_TASK BRIEF:_ Reproduce every line of the listing as written, apart from the pictures.

**** INFORMATION PROVIDED

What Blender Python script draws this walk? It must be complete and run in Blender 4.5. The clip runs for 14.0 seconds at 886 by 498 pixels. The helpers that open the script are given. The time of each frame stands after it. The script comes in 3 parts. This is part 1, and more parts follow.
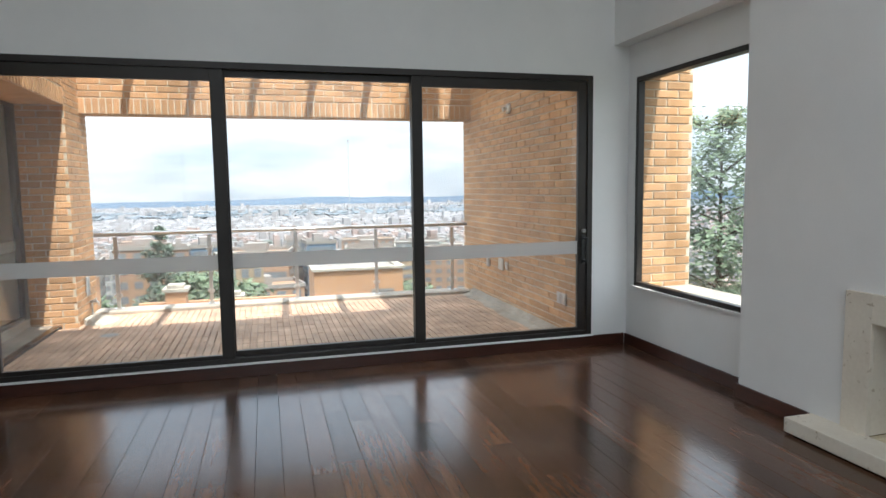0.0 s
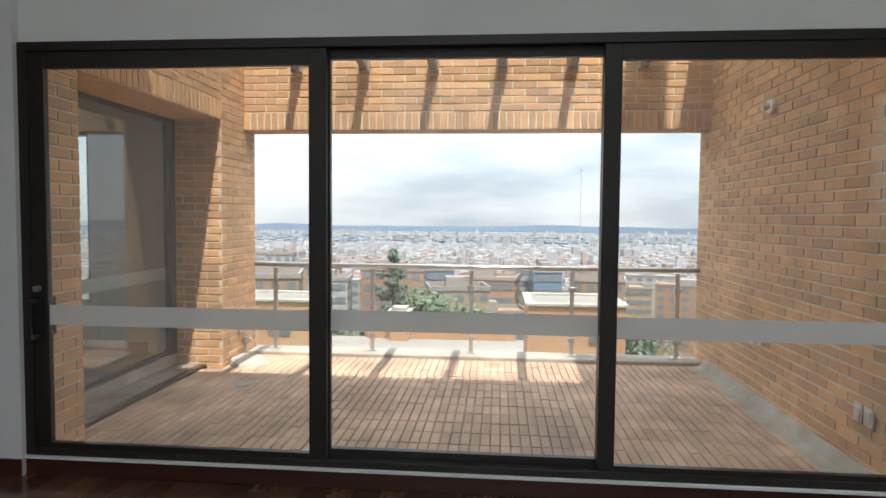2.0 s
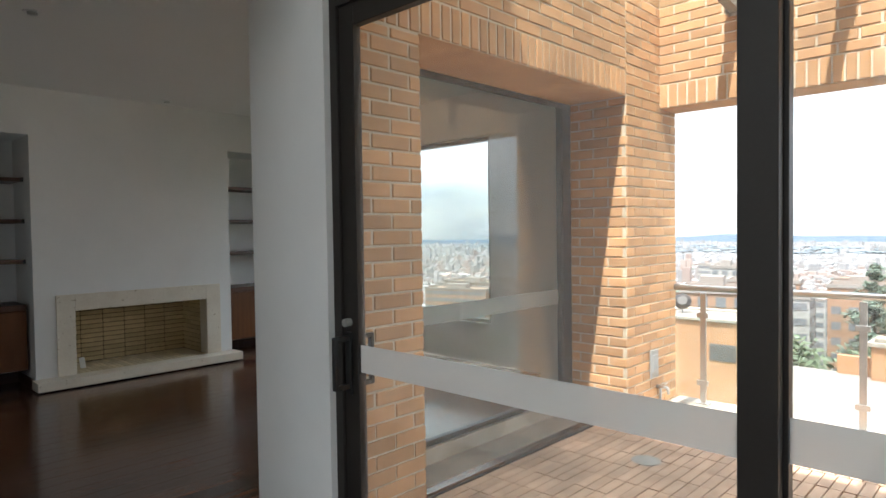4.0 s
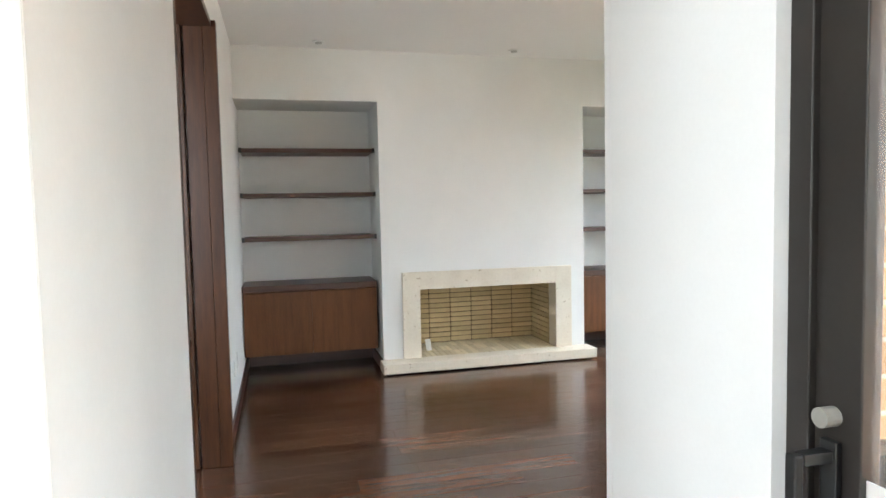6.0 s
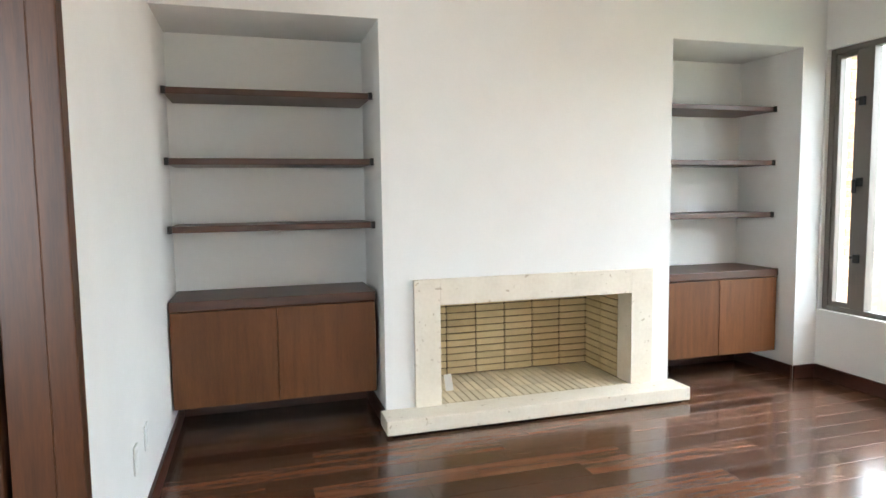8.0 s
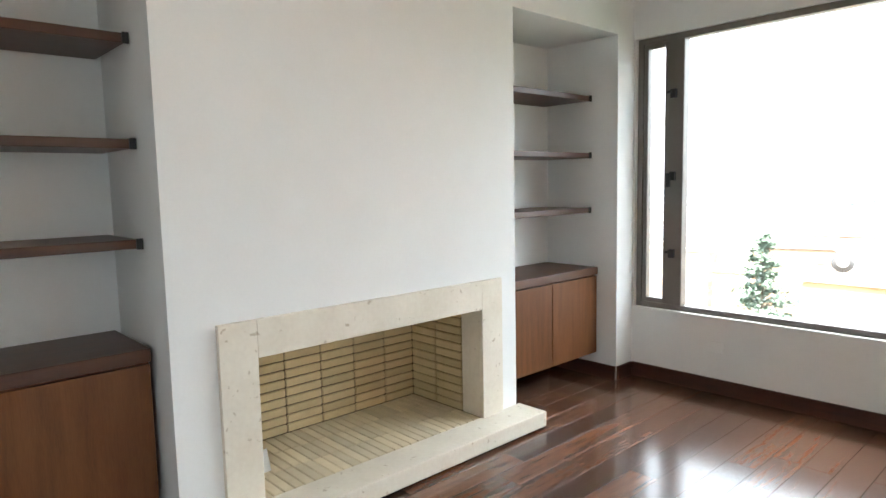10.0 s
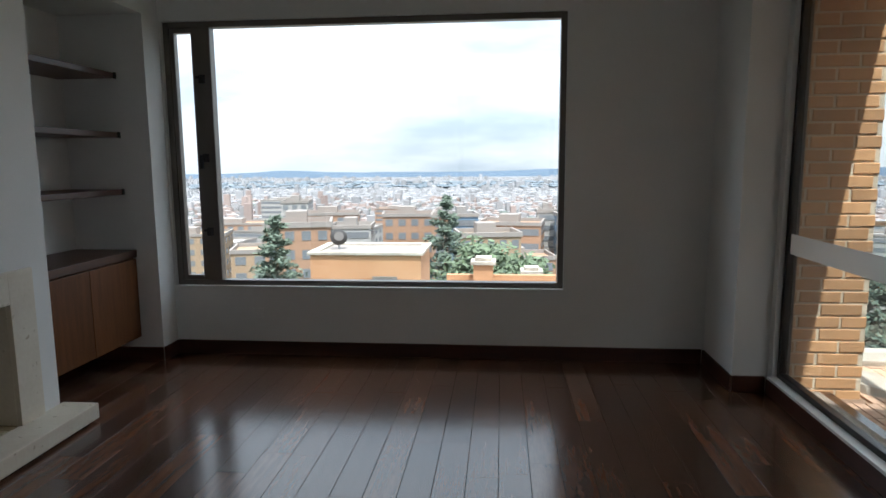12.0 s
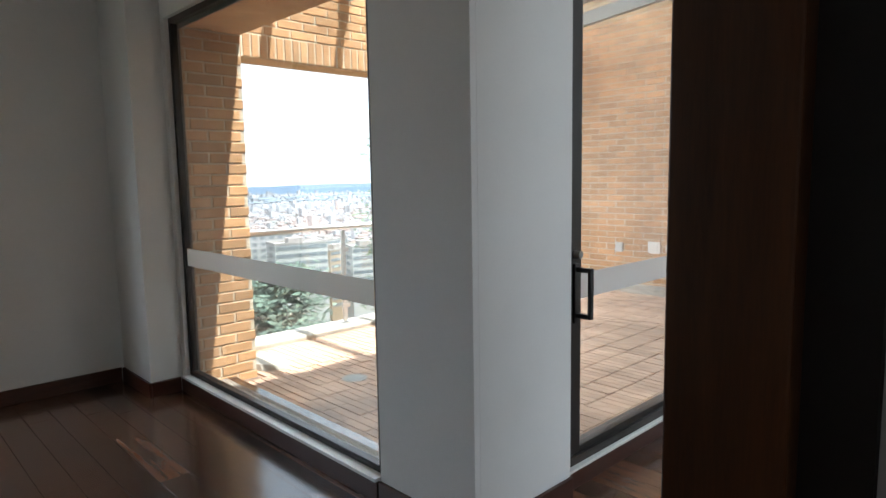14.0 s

********

_EXERCISE SOLUTION:_
What Blender Python script draws this walk? It must be complete and run in Blender 4.5. The clip runs for 14.0 seconds at 886 by 498 pixels. The helpers that open the script are given. The time of each frame stands after it. The script comes in 3 parts. This is part 1, and more parts follow.
0.0 s
2.0 s
4.0 s
6.0 s
8.0 s
10.0 s
12.0 s
14.0 s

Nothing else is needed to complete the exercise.